A submission by the Canadian Bar Association went further, expressing concerns over a taxpayer's ability to establish a defence of due diligence without compromising the taxpayer's right to solicitor-client privilege. "To the extent that the application of GAAR depends on mixed questions of fact and law regarding the technical provision of the Act and 'the object and spirit' of such provisions," the CBA points out that a taxpayer's ability to establish due diligence will often rest on having obtained legal advice.
"Taxpayers cannot be placed in the position of having to choose between a penalty and waiving a fundamental legal right," said the CBA in a report submitted when the Quebec government was holding a public consultation over the issue of aggressive tax planning.
While acknowledging that some businesses and advisors push the boundaries of tax planning schemes too far, there seems to be widespread accord within the tax advisory community that the Quebec measures are draconian and may lead to a climate of uncertainty.

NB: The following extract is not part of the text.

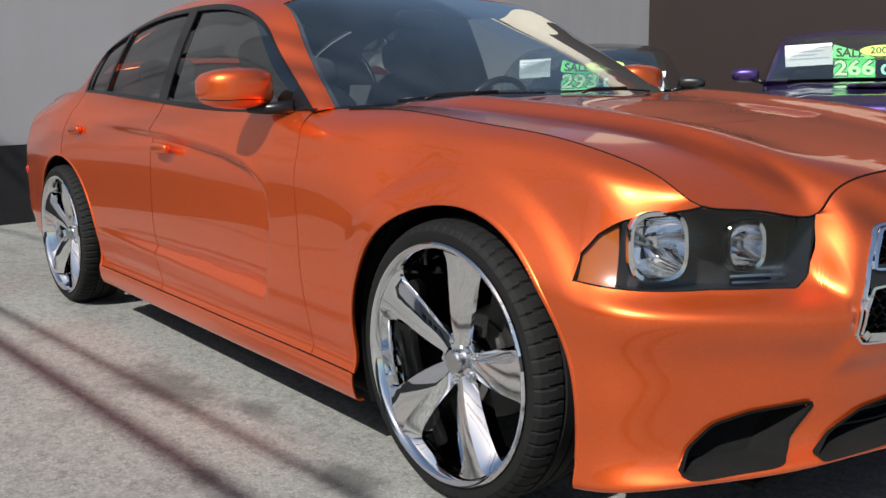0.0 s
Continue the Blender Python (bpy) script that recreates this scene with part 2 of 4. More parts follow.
def box(x0, x1, y0, y1, z0, z1, bm=None):
    bm = bm or bmesh.new()
    vs = [bm.verts.new((x, y, z)) for x in (x0, x1) for y in (y0, y1) for z in (z0, z1)]
    for f in ((0, 1, 3, 2), (4, 6, 7, 5), (0, 4, 5, 1), (2, 3, 7, 6), (0, 2, 6, 4), (1, 5, 7, 3)):
        bm.faces.new([vs[i] for i in f])
    return bm


def revolve(profile, n=48, axis="y", a0=0.0, a1=2 * math.pi):
    """Turns (radius, along) pairs about an axis; returns verts, faces."""
    closed = abs(a1 - a0 - 2 * math.pi) < 1e-6
    m = n if closed else n + 1
    vs, fs = [], []
    for k in range(m):
        a = a0 + (a1 - a0) * k / n
        c, s = math.cos(a), math.sin(a)
        for r, h in profile:
            vs.append((r * c, h, r * s) if axis == "y" else (h, r * c, r * s) if axis == "x" else (r * c, r * s, h))
    p = len(profile)
    for k in range(n):
        a, b = k * p, ((k + 1) % m) * p
        for j in range(p - 1):
            fs.append((a + j, a + j + 1, b + j + 1, b + j))
    return vs, fs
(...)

"What Quebec did was kill the proverbial mouse with an elephant shotgun," said Brender. "Tax authorities have a legitimate concern that there is some tax planning that crosses the line of acceptable creative tax planning. But where that line is, is somewhat blurry. And to impose a harsh penalty creates difficulty where there are transactions that come close the line or fall into that blurry territory."
All quotes by Guy Gagnon translated by the author.